Jessica Smith swimming for the Australian National Team. Courtesy Jessica Smith
Smith’s swimming proved to be a catalyst for change. Courtesy Jessica Smith

She swam as much as she could. Yet, she eventually came to realise that, although her body could handle the tough training, it was taking a toll on her mental state. “I wasn’t mature enough to handle the enormity of what was expected of me,” she admits. “Other athletes seemed to deal with it with a shrug of the shoulders. They were so used to being ignored. It didn’t bother them but it bothered me.

“When I compared myself to my fellow able-bodied training mates, I didn’t understand why they were being treated differently. Didn’t I deserve the same recognition as them? After all, I was doing the same gruelling training. It came across as though I was extrinsically motivated, but I just wanted to be seen.”

When I compared myself to my fellow able-bodied training mates, I didn’t understand why they were being treated differently. Didn’t I deserve the same recognition as them? After all, I was doing the same gruelling training.

Jessica Smith

Doctors told Smith she had an eating disorder and depression at age 15, but she kept on swimming and reached the pinnacle of her athletic career: representing Australia at the 2004 Paralympic Games in Athens. What was supposed to be a big moment for her, however, ended up as something else, as the pressure to succeed became too much. Even though she was expected to win medals in three individual events, she ended up being the only member of the Australian national swimming team to not make a final.

“My career was over,” she says. “I returned to Australia and was admitted to a rehab facility; I’d hit my rock bottom.”

What may seem like a low point in her life ended up leading to a cathartic healing process. “It was hard, but – here’s the cliche part of my story – it’s the best thing that ever happened to me. I gave myself permission to heal, permission to say ‘I’m not OK’. And the recovery process began.”

After Athens, she received calls to speak at events and share her Paralympic story.

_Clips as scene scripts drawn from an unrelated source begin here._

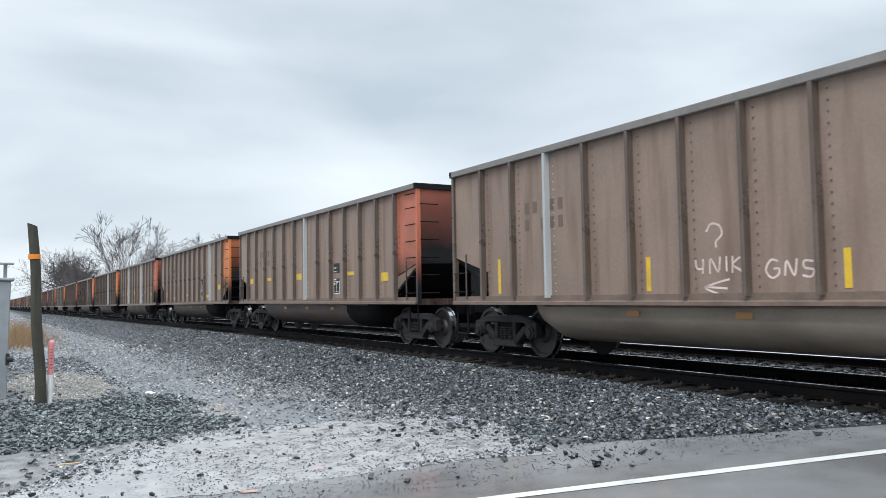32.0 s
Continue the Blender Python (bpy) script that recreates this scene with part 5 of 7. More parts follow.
def ribbed_car():
    """The odd gondola: closely ribbed straight sides, no belly, a yellow end."""
    t = thing("coal_car", "dark brown straight-sided ribbed gondola with a yellow end", "rail car", "coal cars of the train")
    H, W, E = 3.55, 1.48, 7.1
    g = Geo().prism([(-0.045, 0), (-0.030, -0.11), (0.030, -0.11), (0.045, 0)], 0.92, H, "z").prism([(0.0, 0.92), (-0.11, 0.92), (-0.06, 0.60), (0.0, 0.60)], -0.03, 0.03, "x")
    for k in range(16):  # bolts beside the post
        g.box(0.10, 0.122, -0.010, 0.0, 1.0 + k * 0.155, 1.022 + k * 0.155)
    post = g.mesh("side_post", M["post_3"])
    for s in (-1, 1):
        part("side_sheet", Geo().box(-E, E, min(s * W, s * (W - 0.04)), max(s * W, s * (W - 0.04)), 0.86, H), M["car_3"], t)
        part("end_bay", Geo().box(5.92, E, min(s * (W + 0.003), s * (W + 0.012)), max(s * (W + 0.003), s * (W + 0.012)), 0.9, H), M["bay_yellow"], t, "yellow painted end bay")
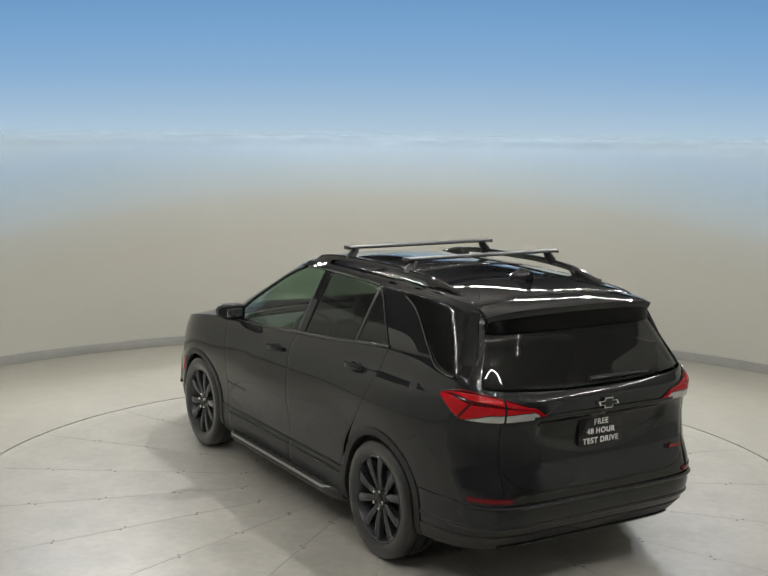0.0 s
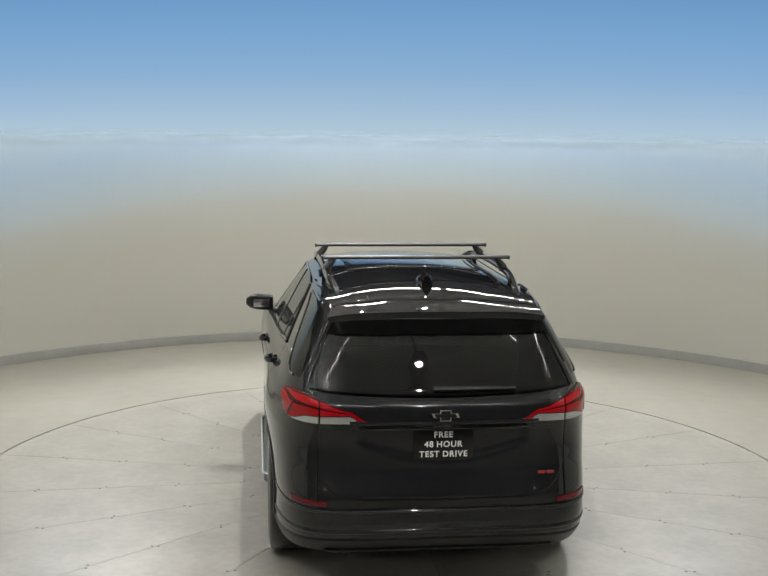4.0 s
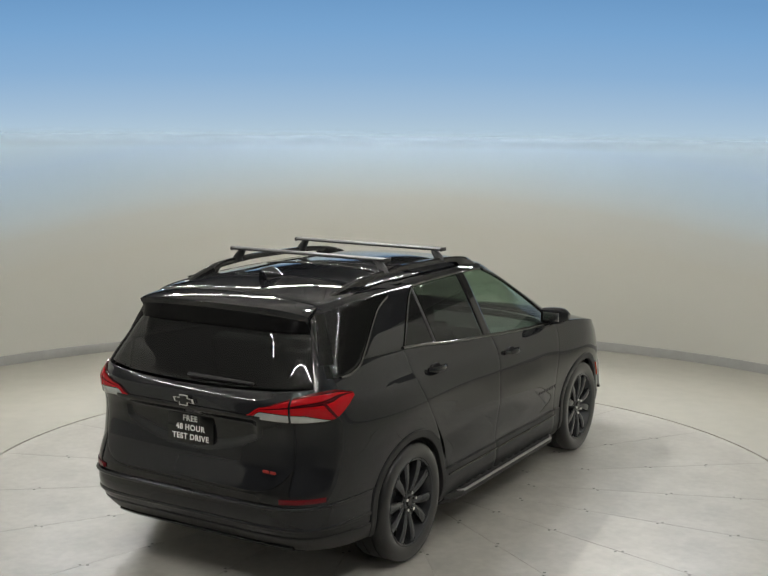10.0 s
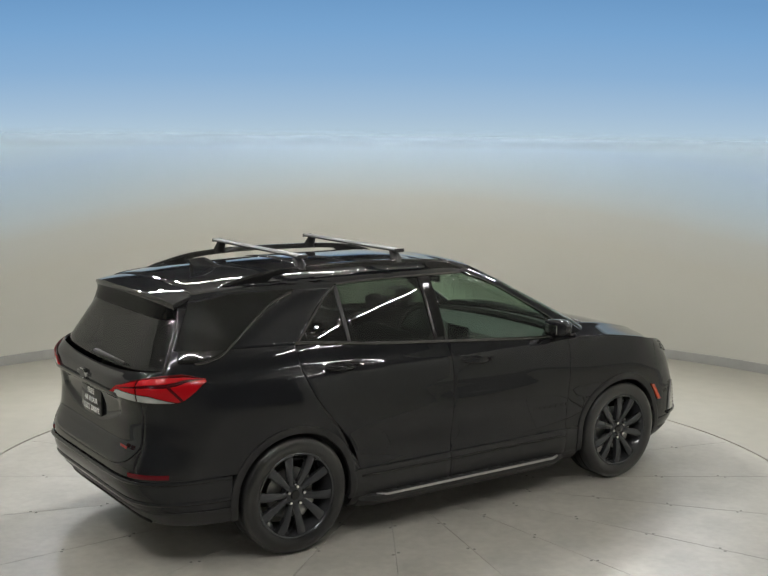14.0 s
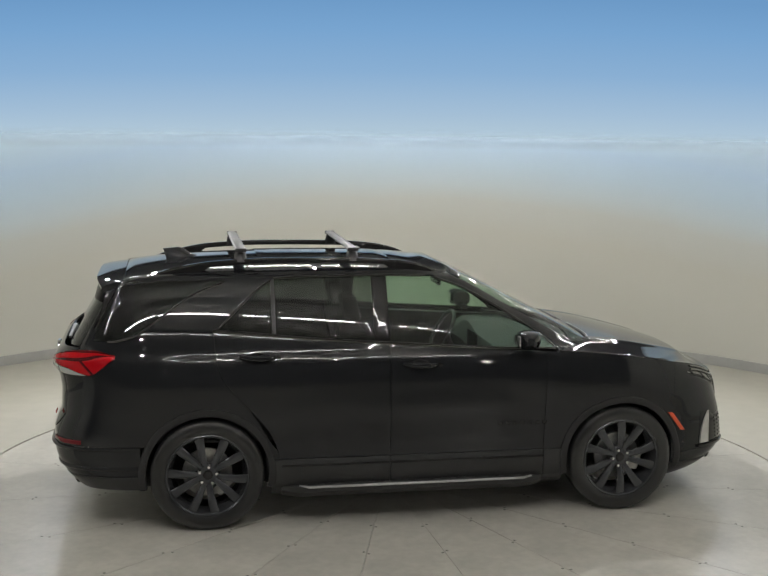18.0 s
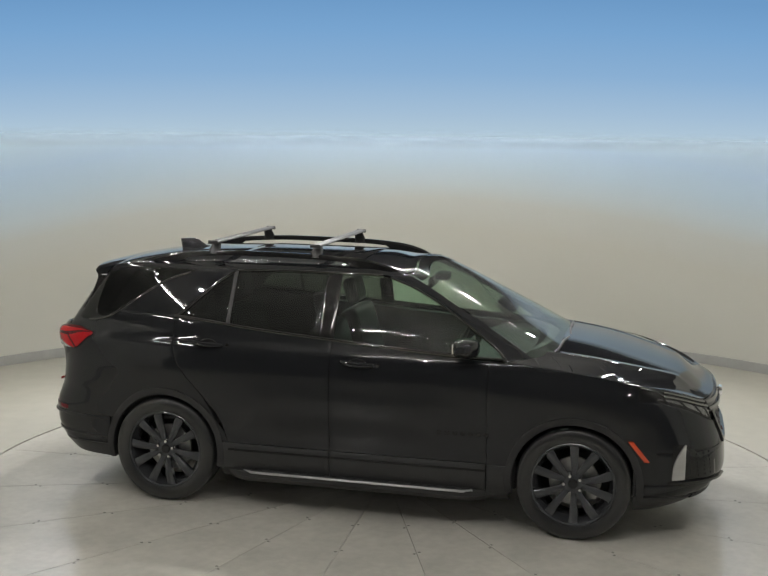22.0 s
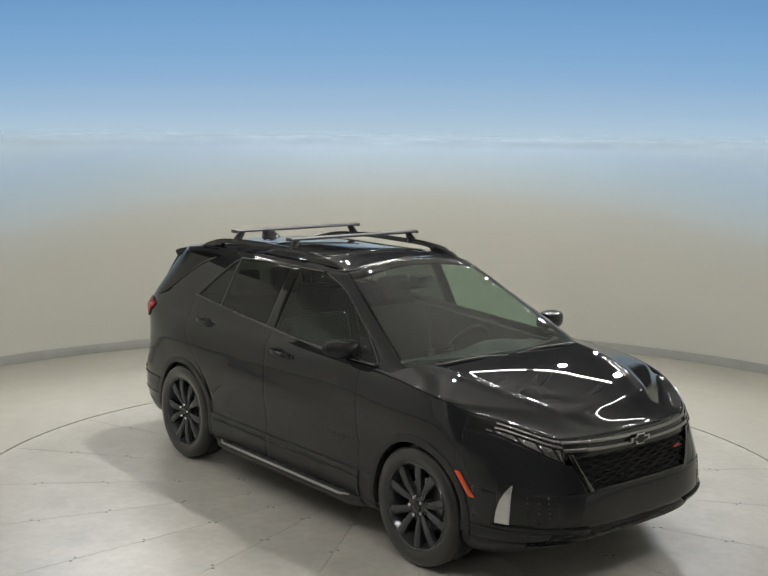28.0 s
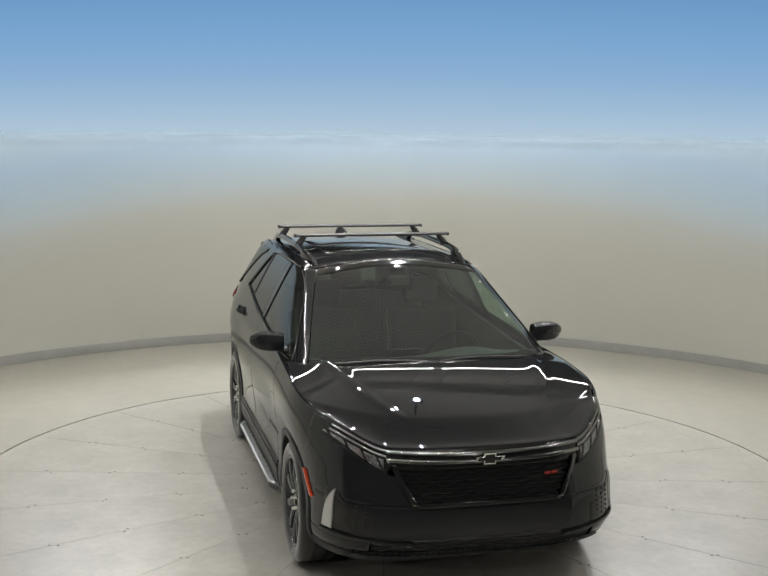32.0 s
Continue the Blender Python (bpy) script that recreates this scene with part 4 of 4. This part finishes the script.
def cabin():
    bm = bmesh.new()
    box(bm, -2.05, 1.9, -0.6, 0.6, 0.2, 0.5, 0.04)
    box(bm, -1.0, 1.0, -0.78, 0.78, 0.25, 0.46, 0.03)
    box(bm, 1.0, 2.05, -0.62, 0.62, 0.4, 0.82, 0.05)
    box(bm, -2.1, -1.75, -0.72, 0.72, 0.5, 0.75, 0.03)
    part("chassis", bm, M_DARK, CAR, "dark underbody and floor pan")
    # inner door skins
    for m in SIDES:
        bm = sheet(lambda u, v: Vector((-1.9 + 2.75 * u, side_y(-1.9 + 2.75 * u, 0.55 + 0.57 * v) - 0.07, 0.55 + (BELT(-1.9 + 2.75 * u) - 0.57) * v)), 24, 8, thick=0.02, mirror=m)
        part("inner_trim", bm, M_DARK, CAR, "dark inner door trim")
    # dashboard
    bm = bmesh.new()
    n = 20
    secs = []
    for i in range(n + 1):
        y = -0.74 + 1.48 * i / n
        hood_b = 0.05 * math.exp(-((y - 0.37) / 0.2) ** 2)
        bow = 0.10 * (y / 0.74) ** 2
        secs.append([bm.verts.new((x - (bow if k < 3 else 0), y, z)) for k, (x, z) in enumerate(((1.08, 0.98), (1.02, 1.07), (0.78, 1.06 + hood_b), (0.62, 1.03 + hood_b), (0.56, 0.95), (0.62, 0.8), (0.75, 0.6), (1.0, 0.6)))])
    for a, b in zip(secs, secs[1:]):
        for k in range(8):
            bm.faces.new((a[k], a[(k + 1) % 8], b[(k + 1) % 8], b[k]))
    bm.faces.new(secs[0])
    bm.faces.new(secs[-1])
    bmesh.ops.recalc_face_normals(bm, faces=bm.faces[:])
    dash = part("dashboard", bm, M_SEAT, CAR, "dark soft dashboard")
    bm = bmesh.new()
    box(bm, 0.55, 0.57, -0.12, 0.12, 0.93, 1.07, 0.01)
    part("centre_screen", bm, M_GLOSS, dash)
    # steering wheel
    bm = bmesh.new()
    mm = Matrix.Translation((0.42, 0.37, 0.99)) @ Matrix.Rotation(radians(-64), 4, "Y")
    R0, r0 = 0.185, 0.015
    lathe(bm, [(R0 + r0 * math.cos(2 * math.pi * k / 10), r0 * math.sin(2 * math.pi * k / 10)) for k in range(10)], 40, "Z", mm, True)
    sw = part("steering_wheel", bm, M_SEAT, dash, "black steering wheel")
    # seats
    def seat(x, y, w, name):
        bm = bmesh.new()
        box(bm, x - 0.02, x + 0.5, y - w / 2, y + w / 2, 0.5, 0.68, 0.06, 3)
        s = part(name, bm, M_SEAT, CAR, "black leather seat")
        bm = bmesh.new()
        box(bm, -0.07, 0.07, -w / 2, w / 2, 0.0, 0.6, 0.055, 3, Matrix.Translation((x, y, 0.62)) @ Matrix.Rotation(radians(-16), 4, "Y"))
        part("seat_back", bm, M_SEAT, s)
        for k in ((0,) if w < 0.7 else (-0.38, 0, 0.38)):
            bm = bmesh.new()
            box(bm, -0.05, 0.05, -0.13, 0.13, 0.63, 0.82, 0.045, 3, Matrix.Translation((x, y + k, 0.62)) @ Matrix.Rotation(radians(-14), 4, "Y"))
            part("headrest", bm, M_SEAT, s)
    seat(-0.22, 0.37, 0.52, "front_seat")
    seat(-0.22, -0.37, 0.52, "front_seat")
    seat(-1.12, 0.0, 1.25, "rear_bench")
    bm = bmesh.new()
    box(bm, -0.35, 0.55, -0.11, 0.11, 0.46, 0.74, 0.03)
    part("centre_console", bm, M_SEAT, CAR, "dark centre console")
    bm = bmesh.new()
    box(bm, -0.013, 0.013, -0.12, 0.12, -0.035, 0.035, 0.012, 2, Matrix.Translation((0.28, 0, 1.46)))
    part("rear_view_mirror", bm, M_GLOSS, CAR)


body_sides()
greenhouse()
window_trims()
roof()
hood()
tailgate()
rear_bumper()
front_end()
mirrors()
running_boards()
wheels()
cabin()


# ---- the turntable ----
def turntable():
    top = new("turntable")
    tagged(top, "pale concrete turntable in wedge panels with dark seams", "turntable")
    bm = bmesh.new()
    lathe(bm, [(0.001, -0.02), (TABLE_R - 0.01, -0.02), (TABLE_R - 0.01, -0.1), (0.001, -0.1)], 160, "Z")
    part("base_plate", bm, M_SEAM, top, "dark plate under the panels", smooth=30)
    n = 20
    half = math.pi / n
    bm = bmesh.new()
    gap = 0.0016
    hub = 0.22
    pts = [(hub, -1), (TABLE_R, -1)]
    ring = []
    k = 10
    for i in range(k + 1):
        a = -half + 2 * half * i / k
        ring.append((TABLE_R, a))
    inner = [(hub, half - 2 * half * i / 3) for i in range(4)]
    loop = []
    for r, a in ring + inner:
        g = gap / r
        a = max(-half + g, min(half - g, a))
        loop.append((r * math.cos(a), r * math.sin(a)))
    face_v = [bm.verts.new((x, y, 0.0)) for x, y in loop]
    low_v = [bm.verts.new((x, y, -0.018)) for x, y in loop]
    bm.faces.new(face_v)
    for i in range(len(loop)):
        j = (i + 1) % len(loop)
        bm.faces.new((face_v[j], face_v[i], low_v[i], low_v[j]))
    bmesh.ops.recalc_face_normals(bm, faces=bm.faces[:])
    first = part("wedge_panel", bm, M_TABLE, top, smooth=0)
    bm = bmesh.new()
    lathe(bm, [(0.0005, 0.002), (0.006, 0.002), (0.009, 0.001), (0.01, -0.002)], 10, "Z")
    bolt0 = part("bolt", bm, M_SEAM, top)
    rr = random.Random(4)
    bolts = []
    for i in range(n):
        a = radians(16.4) + 2 * math.pi * i / n
        p = first if i == 0 else first.copy()
        if i:
            scene.collection.objects.link(p)
        p.matrix_basis = Matrix.Rotation(a + half, 4, "Z")
        for r in (1.03, 1.49, 1.99, 2.45):
            side = 0.018 * (1 if rr.random() > 0.5 else -1)
            bolts.append((r * math.cos(a + side / r), r * math.sin(a + side / r)))
            r2 = r + rr.uniform(0.02, 0.045)
            bolts.append((r2 * math.cos(a - 0.8 * side / r2), r2 * math.sin(a - 0.8 * side / r2)))
    for i, (x, y) in enumerate(bolts):
        b = bolt0 if i == 0 else bolt0.copy()
        if i:
            scene.collection.objects.link(b)
        b.location = (x, y, 0)
    bm = bmesh.new()
    lathe(bm, [(0.001, 0.0), (hub - 0.004, 0.0), (hub - 0.004, -0.02)], 40, "Z")
    part("hub_cover", bm, M_TABLE, top, smooth=30)
    return top


TURNTABLE = turntable()


def motions():
    rows_t, rows_c = [], []
    for t in range(0, 33):
        a = SPIN * t
        rows_t.append((float(t), pose(0, 0, 0, 0, 0, a)))
        h = radians(HEAD0 + a)
        x = CAR_OFF[0] * math.cos(h) - CAR_OFF[1] * math.sin(h)
        y = CAR_OFF[0] * math.sin(h) + CAR_OFF[1] * math.cos(h)
        rows_c.append((float(t), pose(x, y, 0, 0, 0, HEAD0 + a)))
    walk(TURNTABLE, rows_t)
    walk(CAR, rows_c)


motions()
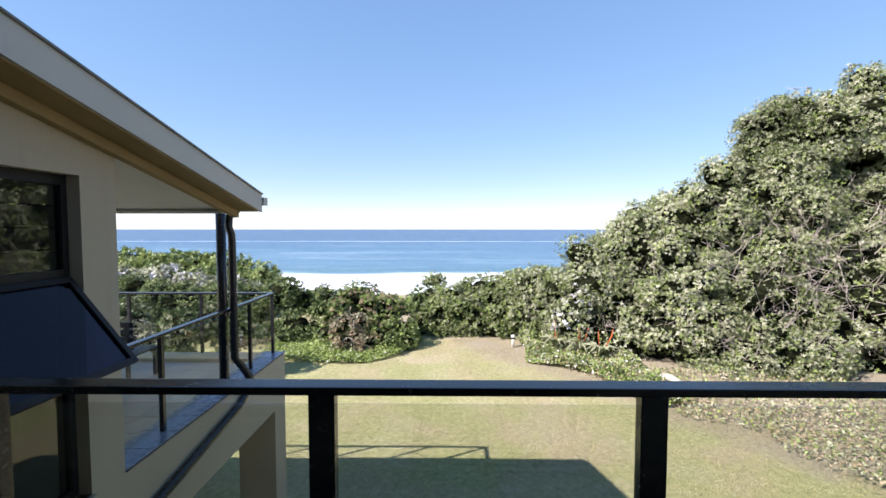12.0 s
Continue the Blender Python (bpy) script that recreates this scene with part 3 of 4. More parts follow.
g = part("pane", boxed(sx0 + 0.045, sx1 - 0.045, -0.003, 0.003, -sh + 0.045, -0.045), thin_pane("sash_glass", (0.20, 0.22, 0.40), 0.03), s, "bluish reflecting sash glass")
g.visible_shadow = False
for z in (1.66, 1.50, 1.34, 0.95, 0.78, 0.61):
    part("burglar_bar", boxed(WX0 + 0.05, WX1 - 0.05, 0.165, 0.179, z, z + 0.014), M_FRAME, wwin)

# pipe, placed where the camera sees the balcony wall's end, and strip beside it
bm = tubed([(6.083, 0.316, 2.50), (6.083, 0.316, 0.0), (6.083, 0.316, -3.1)], 0.012, 10)
single("conduit_pipe", bm, M_GREYPIPE, "thin brown-grey pipe at the end of the balcony wall", "pipe")
bm = boxed(6.125, 6.28, WY - 0.018, WY, -3.2, 2.50)
setting("trim_wall_pilaster", bm, M_EXT, "cream rendered flat strip on the wing wall", "trim")

# wing roof
ROOF_Y = 0.20
EAVE_X = 9.90
bm = bmesh.new()
prism(bm, [(4.3, wing_under(4.3) + 0.03), (EAVE_X, wing_under(EAVE_X) + 0.03), (EAVE_X, wing_under(EAVE_X) + 0.2), (4.3, wing_under(4.3) + 0.2)], 1, ROOF_Y + 0.031, 6.2)
setting("roof_wing", bm, M_ROOF, "grey roof sheeting of the wing", "roof")
bm = bmesh.new()
prism(bm, [(4.3, wing_under(4.3)), (EAVE_X, wing_under(EAVE_X)), (EAVE_X, wing_under(EAVE_X) + 0.03), (4.3, wing_under(4.3) + 0.03)], 1, WY, 6.0)
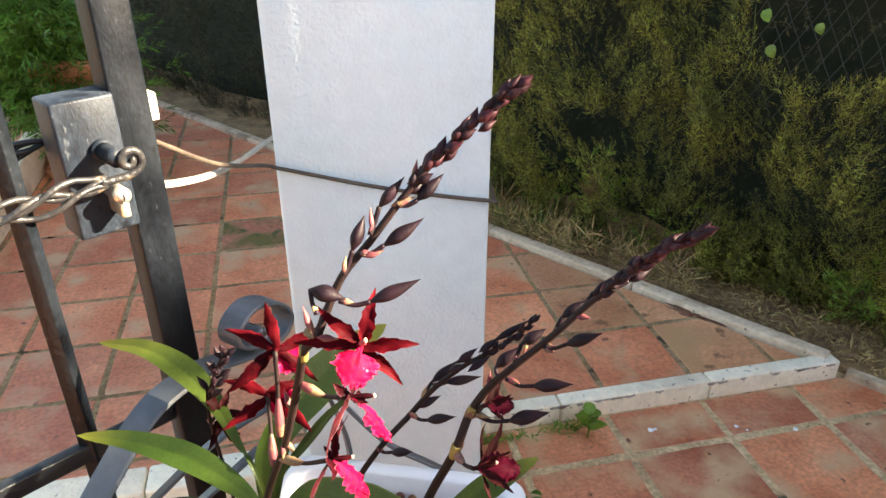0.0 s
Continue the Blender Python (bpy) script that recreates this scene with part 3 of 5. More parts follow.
M_BUD = surf("orchid_bud", (0.006, 0.0026, 0.0045), (0.0145, 0.0055, 0.0092), 60, 0.52, 0.15, 300, fine_amt=0.25, spread=0.3, transmit=0.05, spec=0.14)
M_BUDTIP = surf("young_bud", (0.012, 0.0028, 0.0048), (0.03, 0.0045, 0.0085), 60, 0.52, 0.12, 300, spread=0.3, hue=0.0, transmit=0.10, spec=0.2)
M_BRACT = surf("bract", (0.145, 0.085, 0.045), (0.215, 0.145, 0.08), 60, 0.55, 0.1, 200, spread=0.25, transmit=0.25, spot=(0.15, 0.04, 0.045), spot_scale=50, spot_cut=0.46, spec=0.25)
M_BRACTDARK = surf("purple_bract", (0.07, 0.032, 0.032), (0.20, 0.11, 0.085), 60, 0.6, 0.1, 200, spread=0.2, hue=0.0, transmit=0.15, spec=0.2)
M_NODE = surf("spike_node", (0.14, 0.105, 0.026), (0.22, 0.165, 0.048), 60, 0.55, 0.1, 200, spec=0.2, spot=(0.10, 0.04, 0.03), spot_scale=70, spot_cut=0.62)
M_RING = surf("dry_sheath", (0.36, 0.26, 0.15), (0.48, 0.36, 0.22), 80, 0.7, 0.2, 200)
M_PETAL = surf("crimson_petal", (0.014, 0.0007, 0.0018), (0.06, 0.0013, 0.0036), 34, 0.6, 0.10, 300, fine=420, fine_amt=0.22, transmit=0.2, spread=0.25, hue=0.0, veins=0.20, rim=(0.17, 0.012, 0.02), spec=0.03, band=(0.91, 1.06), through_gain=2.0)
M_PETALPINK = surf("pink_backed_petal", (0.01, 0.001, 0.0022), (0.034, 0.0024, 0.0048), 60, 0.6, 0.10, 300, fine=420, fine_amt=0.25, transmit=0.16, spot=(0.085, 0.014, 0.022), spot_scale=55, spot_cut=0.68, veins=0.16, rim=(0.33, 0.11, 0.13), spec=0.04, band=(0.9, 1.06))
M_PETALDARK = surf("maroon_petal", (0.011, 0.0026, 0.0028), (0.028, 0.0042, 0.0048), 45, 0.6, 0.08, 300, fine_amt=0.25, transmit=0.10, spread=0.25, hue=0.0, veins=0.16, rim=(0.05, 0.006, 0.008), spec=0.04)
M_LIPPINK = surf("hot_pink_lip", (0.17, 0.0008, 0.016), (0.39, 0.0032, 0.04), 60, 0.6, 0.16, 200, fine=300, fine_amt=0.34, transmit=0.26, veins=0.3, spot=(0.6, 0.14, 0.27), spot_scale=80, spot_cut=0.64, rim=(0.60, 0.035, 0.11), spec=0.05, band=(0.88, 1.06))
M_LIPRED = surf("dark_red_lip", (0.05, 0.0007, 0.005), (0.095, 0.0014, 0.0092), 40, 0.62, 0.08, 240, fine_amt=0.12, transmit=0.22, veins=0.10, rim=(0.32, 0.008, 0.05), spec=0.03, band=(0.92, 1.1))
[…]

Back then, she’d only tell half the details, what she thought the audience wanted to hear, but then she realised her talks weren’t engaging and she was coming across as disingenuous. “It felt false and awkward,” she admits. “So, one day, I decided to tell the real story, the full story.”

It’s her truth-telling that makes Smith so compelling to see live. She speaks eloquently, without faltering, and her talks are heartbreaking and uplifting at the same time. It’s why Smith was also awarded one of her country’s highest honours – the Medal of the Order of Australia – earlier this year, for the various roles she plays in her community and her dedication to sport.

Jessica Smith holding her two children. Courtesy Jessica Smith
Jessica Smith holding her two children. Courtesy Jessica Smith

Now, having moved with her husband and two young children to Dubai, she also hopes to start more conversations about tolerance. Using her experience, she aims to help educate children about diversity and body image. She has also written a children’s book based on her own life, called Little Miss Jessica Goes to School. It focuses on a young girl with one arm and the different challenges she faces on her first day. She’s currently working on a follow-up.

“Diversity and disability or people of determination are people we are all going to come into contact with,” she says. “It’s important we learn how to be understanding and accepting of all abilities at a young age.” As the Year of Tolerance comes to an end, she hopes to continue the conversation. “If we’re really wanting to talk about tolerance, it can’t just stop after this year,” she says.

Jessica Smith at home in Dubai with her daughter, Ayla, and her husband, Hamid. Reem Mohammed / The National
Jessica Smith at home in Dubai with her daughter, Ayla, and her husband, Hamid. Reem Mohammed / The National

Smith hasn’t been in the Emirates long, but she has noticed some stares. At first this made her feel a bit uncomfortable, but now she realises it’s a good opportunity to show people she’s more than just someone without an arm.

“I hope by me just being myself, I can show people I’m quite capable. And then that’s a wonderful thing for people to realise,” she says. “You don’t have to feel sorry for me, you don’t have to pander to me, you don’t have to do things for me. I can do it myself if you give me the opportunity to.